──────── Stored data

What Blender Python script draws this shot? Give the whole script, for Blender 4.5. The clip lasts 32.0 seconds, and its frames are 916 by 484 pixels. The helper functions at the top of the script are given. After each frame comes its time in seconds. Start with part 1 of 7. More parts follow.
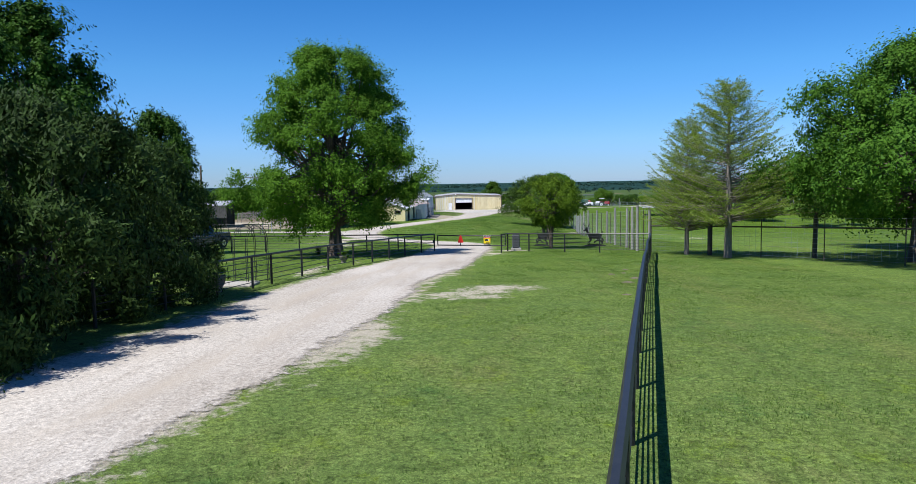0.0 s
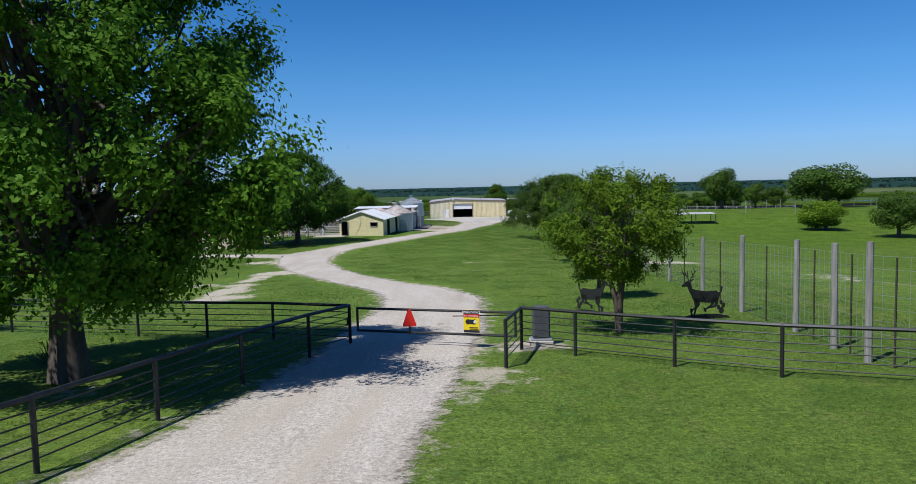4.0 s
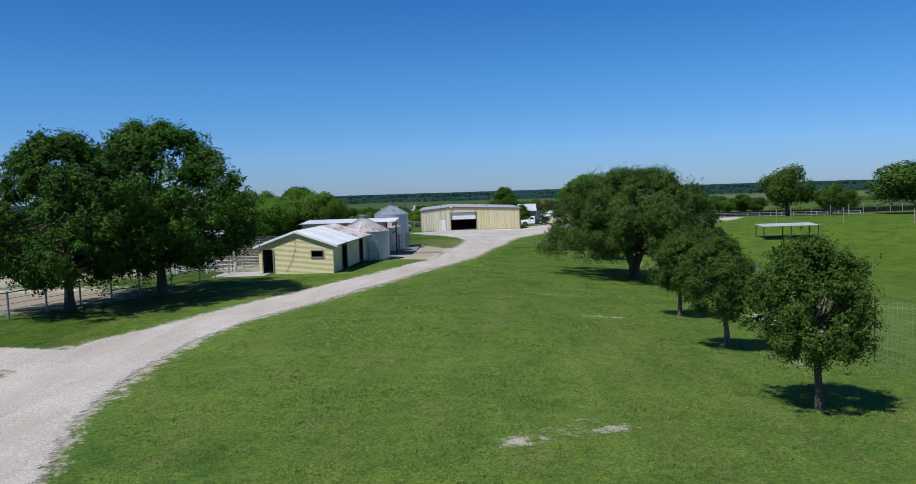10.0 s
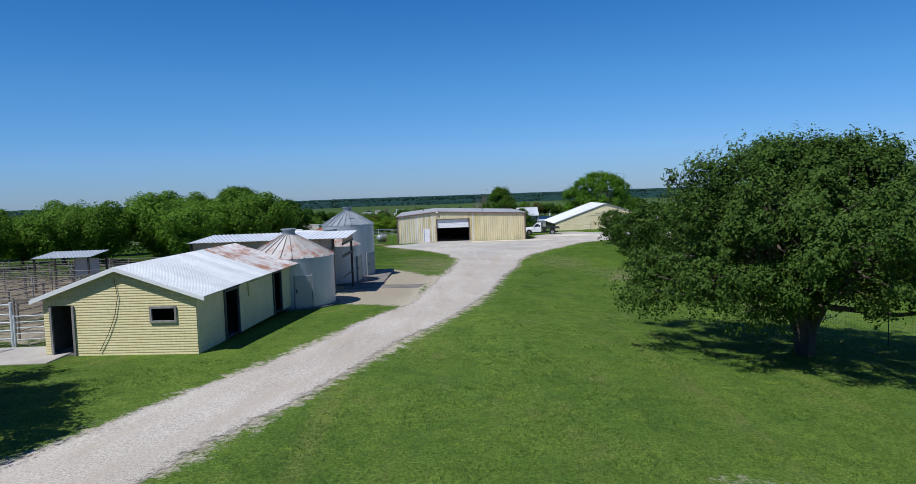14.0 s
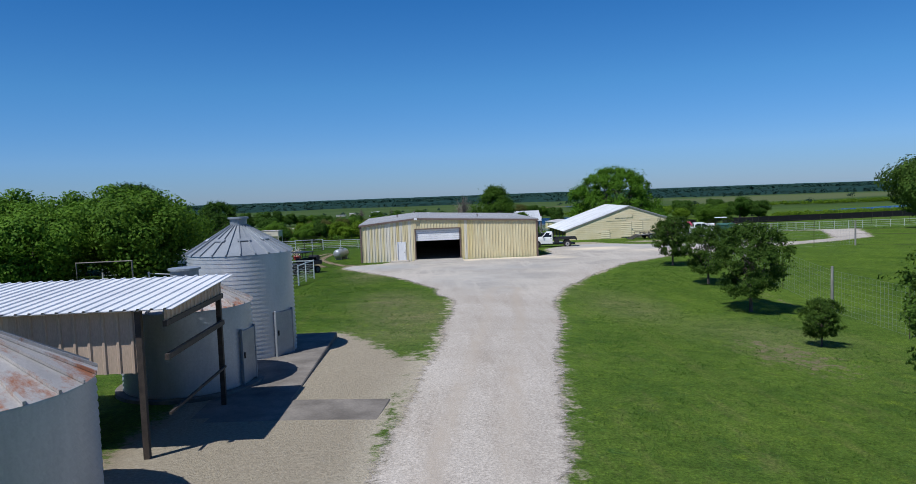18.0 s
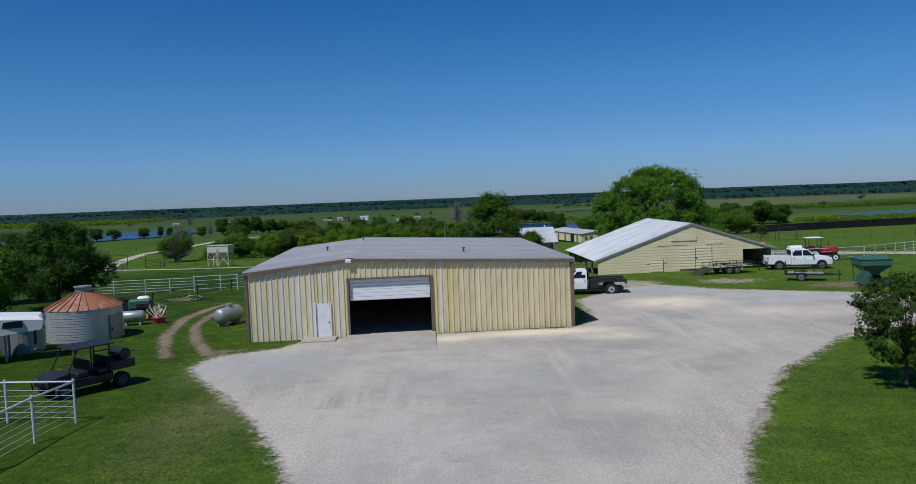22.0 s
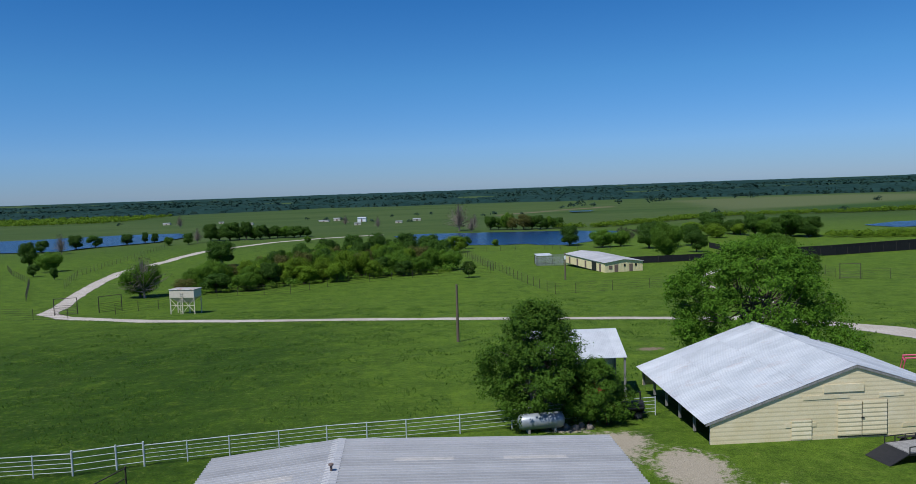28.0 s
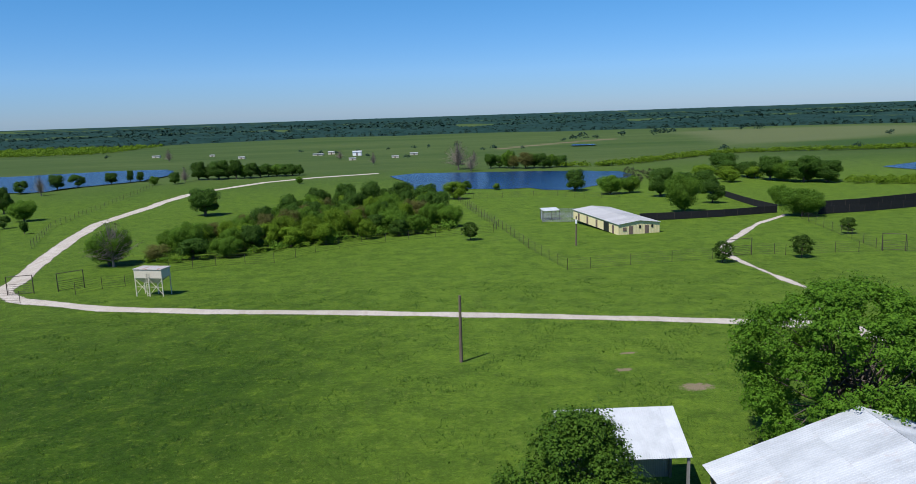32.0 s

────────────────

■ What the task requires ■
Retype the listing exactly. Pictures do not belong in the copy.

■ Solution ■
What Blender Python script draws this shot? Give the whole script, for Blender 4.5. The clip lasts 32.0 seconds, and its frames are 916 by 484 pixels. The helper functions at the top of the script are given. After each frame comes its time in seconds. Start with part 1 of 7. More parts follow.
0.0 s
4.0 s
10.0 s
14.0 s
18.0 s
22.0 s
28.0 s
32.0 s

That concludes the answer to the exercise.